I'm a noob with Airflow, and I'm trying to replace a one of my ETLs with an Airflow DAG as a POC, but I'm struggling to do one fundamental thing.
I'm looking to inject the execution_date or ds macro for a DAG run into a SQL string in an outside function, so that I can dynamically move/aggregate data based on the execution_date, which is useful for job reruns and backfills.
Here's the basic structure of the DAG so far:
def create_db_engine():
[redacted]
return engine
def run_query(sql):
engine = create_db_engine()
connection = engine.connect()
data = connection.execute(sql)
return data
def wait_for_data():
sensor_query = f'''
select blah
from table
limit 1
'''
if run_query(sensor_query).rowcount >= 1:
return True
else:
return False
def run_aggregation():
agg_query = f'''
delete from table
where datefield = '{{ prev_ds }}'::DATE;
insert into table(datefield, metric)
select date_trunc('day', timefield), sum(metric)
from sourcetable
where timefield >= '{{ prev_ds }}'::DATE
and timefield < '{{ ds }}'::DATE
group by 1;
'''
run_query(agg_query)
@task
def data_sensor():
PythonSensor(
task_id='check_data',
python_callable=wait_for_data(),
)
@task
def agg_operator(args):
PythonOperator(
task_id='agg_data',
python_callable=run_aggregation()
)
Summary/notes:
- The basic premise is to wait for something to happen, then run a query that is able to utilize the execution date.
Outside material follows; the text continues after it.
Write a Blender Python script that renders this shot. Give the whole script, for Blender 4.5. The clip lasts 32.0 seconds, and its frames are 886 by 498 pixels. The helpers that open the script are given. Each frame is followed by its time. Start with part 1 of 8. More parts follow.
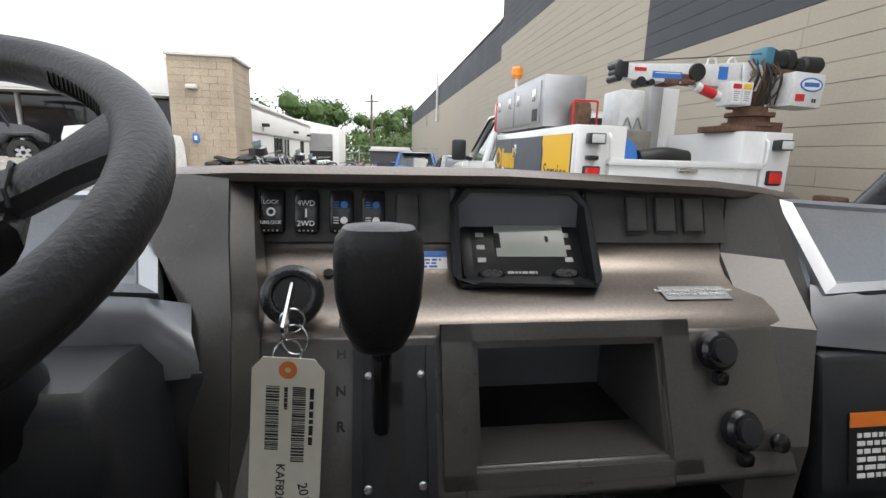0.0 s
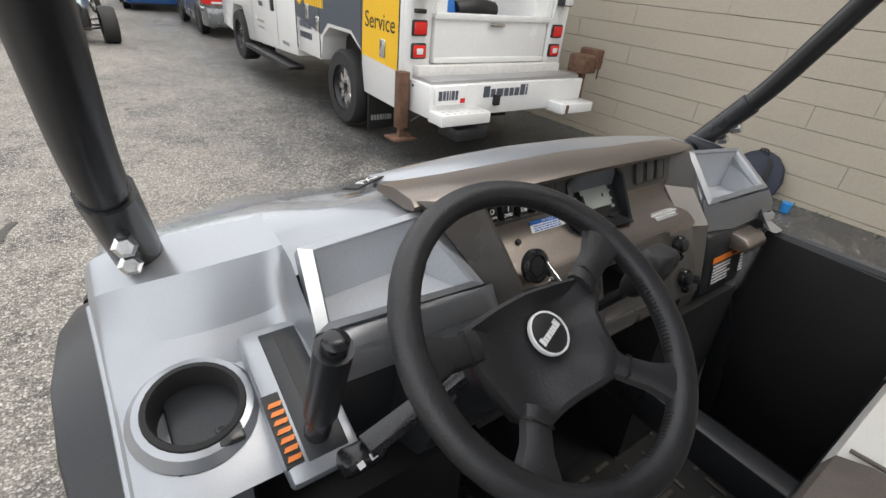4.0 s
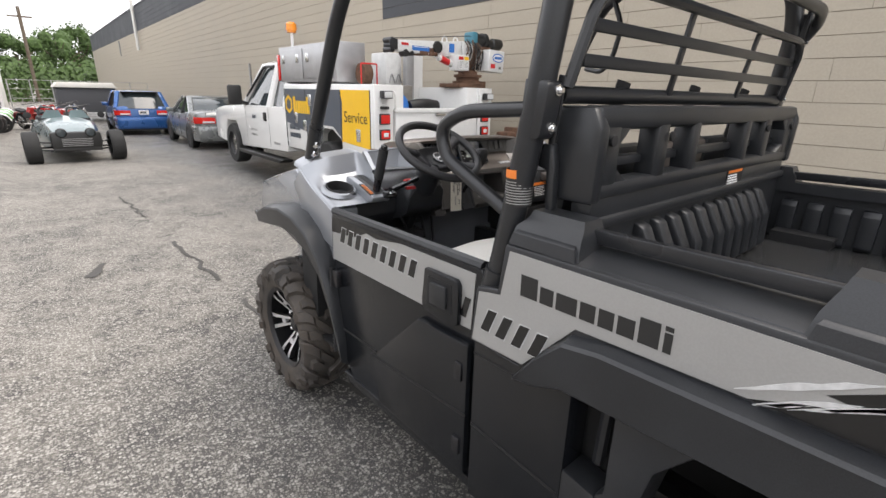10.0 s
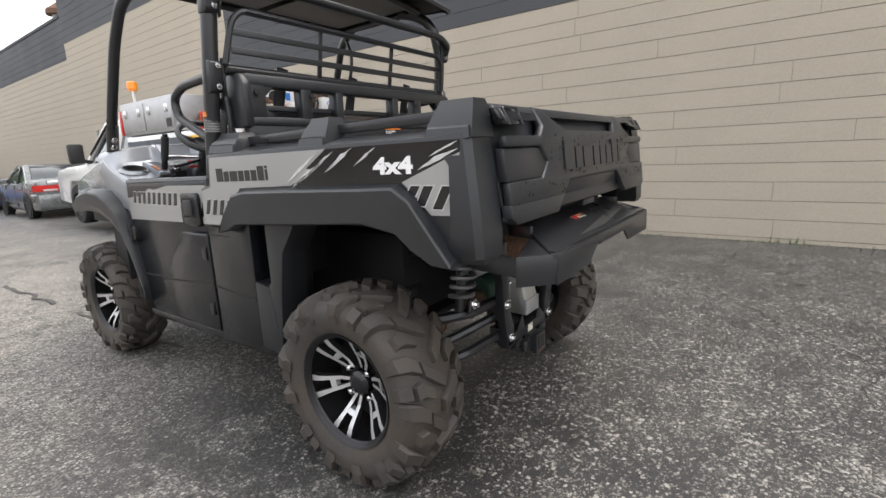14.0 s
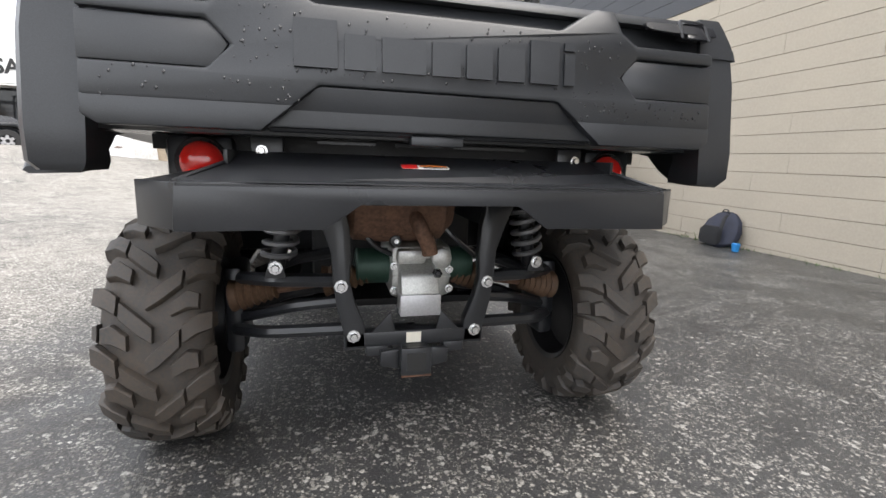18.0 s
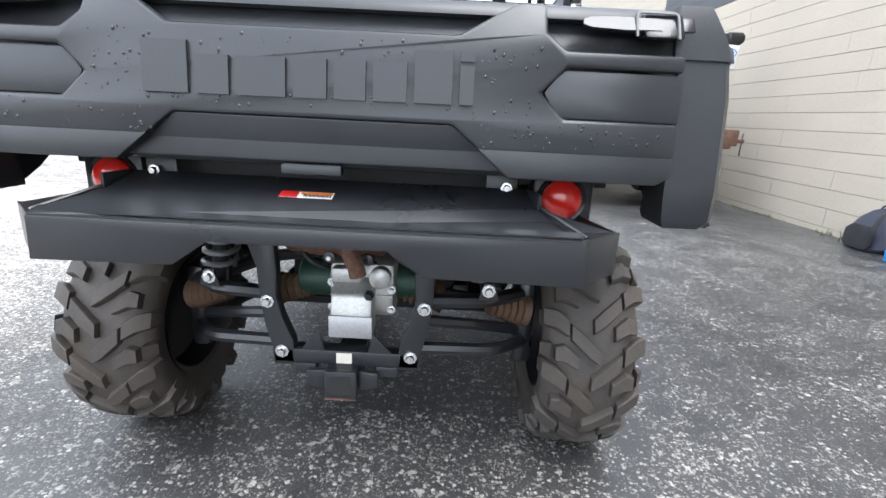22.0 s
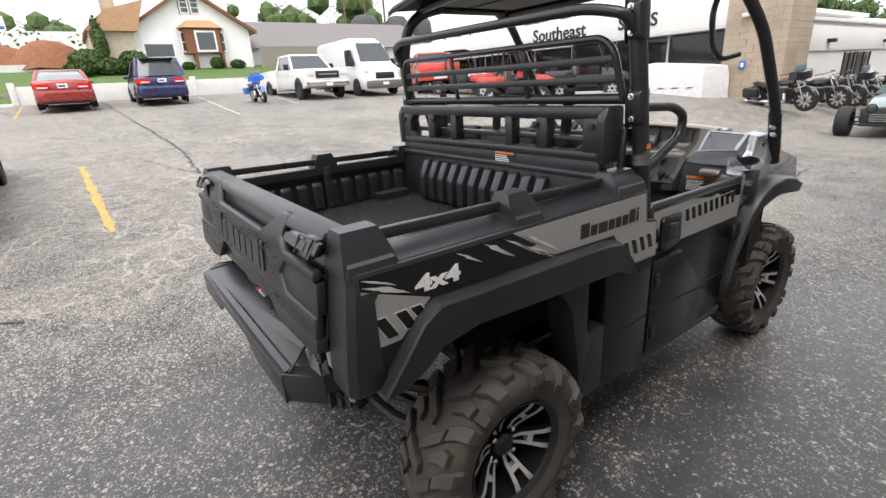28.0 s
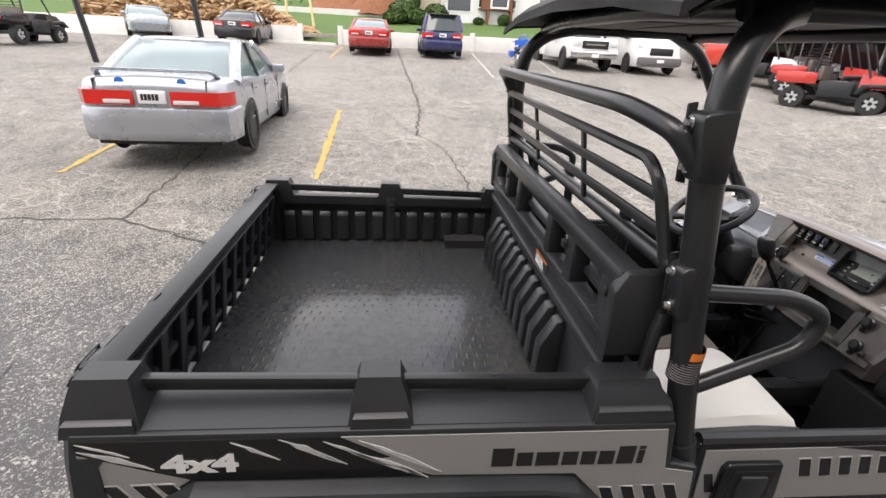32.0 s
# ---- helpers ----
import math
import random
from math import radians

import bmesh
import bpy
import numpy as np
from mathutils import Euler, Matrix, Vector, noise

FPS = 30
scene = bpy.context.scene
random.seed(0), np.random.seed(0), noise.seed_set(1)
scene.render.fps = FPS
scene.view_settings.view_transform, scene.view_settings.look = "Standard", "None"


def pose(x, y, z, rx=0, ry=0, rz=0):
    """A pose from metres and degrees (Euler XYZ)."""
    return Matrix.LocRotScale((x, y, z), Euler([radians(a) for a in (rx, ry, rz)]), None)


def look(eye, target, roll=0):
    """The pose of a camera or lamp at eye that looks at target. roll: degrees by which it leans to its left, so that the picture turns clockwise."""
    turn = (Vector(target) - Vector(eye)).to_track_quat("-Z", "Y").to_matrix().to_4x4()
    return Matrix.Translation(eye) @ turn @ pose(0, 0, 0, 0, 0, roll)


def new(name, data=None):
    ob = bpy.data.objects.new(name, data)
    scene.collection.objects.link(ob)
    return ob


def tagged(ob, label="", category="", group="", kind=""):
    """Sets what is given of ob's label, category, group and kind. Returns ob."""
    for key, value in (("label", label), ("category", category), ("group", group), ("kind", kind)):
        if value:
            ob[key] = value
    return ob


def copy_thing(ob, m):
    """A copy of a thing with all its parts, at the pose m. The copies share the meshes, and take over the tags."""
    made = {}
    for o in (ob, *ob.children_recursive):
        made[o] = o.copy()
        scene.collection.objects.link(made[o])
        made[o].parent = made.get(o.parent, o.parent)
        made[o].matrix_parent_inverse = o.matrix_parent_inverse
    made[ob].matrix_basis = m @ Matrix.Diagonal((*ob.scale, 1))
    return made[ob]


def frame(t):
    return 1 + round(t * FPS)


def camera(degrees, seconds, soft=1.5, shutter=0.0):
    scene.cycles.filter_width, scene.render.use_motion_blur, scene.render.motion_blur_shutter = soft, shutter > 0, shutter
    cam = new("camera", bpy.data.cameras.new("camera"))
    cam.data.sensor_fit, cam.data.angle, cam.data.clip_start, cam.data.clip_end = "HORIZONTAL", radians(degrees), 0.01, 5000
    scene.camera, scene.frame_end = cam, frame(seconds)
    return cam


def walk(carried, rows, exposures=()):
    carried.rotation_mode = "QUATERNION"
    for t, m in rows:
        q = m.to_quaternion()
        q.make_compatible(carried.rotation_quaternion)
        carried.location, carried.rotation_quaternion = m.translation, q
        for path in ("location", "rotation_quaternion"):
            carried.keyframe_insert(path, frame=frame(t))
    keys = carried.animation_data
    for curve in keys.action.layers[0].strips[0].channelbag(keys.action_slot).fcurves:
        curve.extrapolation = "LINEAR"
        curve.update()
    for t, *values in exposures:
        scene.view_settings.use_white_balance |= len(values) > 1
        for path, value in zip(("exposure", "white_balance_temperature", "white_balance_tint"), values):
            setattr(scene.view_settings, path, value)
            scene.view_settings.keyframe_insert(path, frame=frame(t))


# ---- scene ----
EXPOSURES = [(0.0, 0.80, 6550, 10), (2.0, 1.03, 6800, 10), (3.0, 0.92, 6850, 10), (4.0, 0.80, 6800, 10), (7.0, 0.62, 6750, 11), (9.0, 0.86, 6750, 12), (11.0, 0.84, 6850, 13), (13.0, 0.95, 6850, 13), (14.0, 0.88, 6750, 12), (17.0, 0.74, 6700, 12), (18.0, 1.32, 6600, 11), (19.0, 1.8, 6250, 10), (20.0, 2.32, 6150, 10), (22.0, 1.85, 6050, 10), (24.0, 1.18, 6050, 10), (25.0, 0.98, 6100, 10), (28.0, 0.85, 6700, 13), (32.0, 0.88, 6850, 15)]
cam = camera(87.0, 32.0)
METRES, EYE, TILT, LEAN, TURN = 11.0, 1.35, -11.0, 0.0, 0.0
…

- I'm attempting to use the {{}} macro syntax, but it doesn't appear to be usable outside of the operator/sensor call.
- I'm using SQL alchemy because I use IAM role chaining to authenticate with AWS Redshift, and I couldn't find a way to make it work with SQLoperators/sensors. Though if anybody has a solution to that, that would be a nice bonus answer to have.
- Python 3.9, Airflow 2.1.2. The database is Amazon Redshift.
I've tried a few different methods to make things work:
kwargs #1 - According to this answer here [https://stackoverflow.com/a/36754930/841233], adding provide_context=True should make the variables available via kwargs passed into the function as **kwargs. But it doesn't work for me.
def data_sensor():
PythonSensor(
task_id='check_data',
python_callable=wait_for_data(),
poke_interval=30,
timeout=3600,
provide_context=True
)
...
ds = kwargs['ds']
prev_ds = kwargs['prev_ds']
...
Error
ds = kwargs['ds']
KeyError: 'ds'
kwargs #2 - This answer here [https://stackoverflow.com/a/50708735/841233] suggests adding the fields you want to a template via the templates_dict variable. But this doesn't work either
def data_sensor():
PythonSensor(
task_id='check_data',
python_callable=wait_for_data(),
poke_interval=30,
timeout=3600,
provide_context=True,
templates_dict={'start_date': '{{ prev_ds }}',
'end_date': '{{ ds }}',
'next_date': '{{ next_ds }}'},
)
...
Error
end_date = kwargs.get(['templates_dict']).get(['ds'])
TypeError: unhashable type: 'list'
So my questions are:
- What's going on here? Is this even possible?
- Is this the right paradigm to achieve what I need? Or is there a less-dumb way?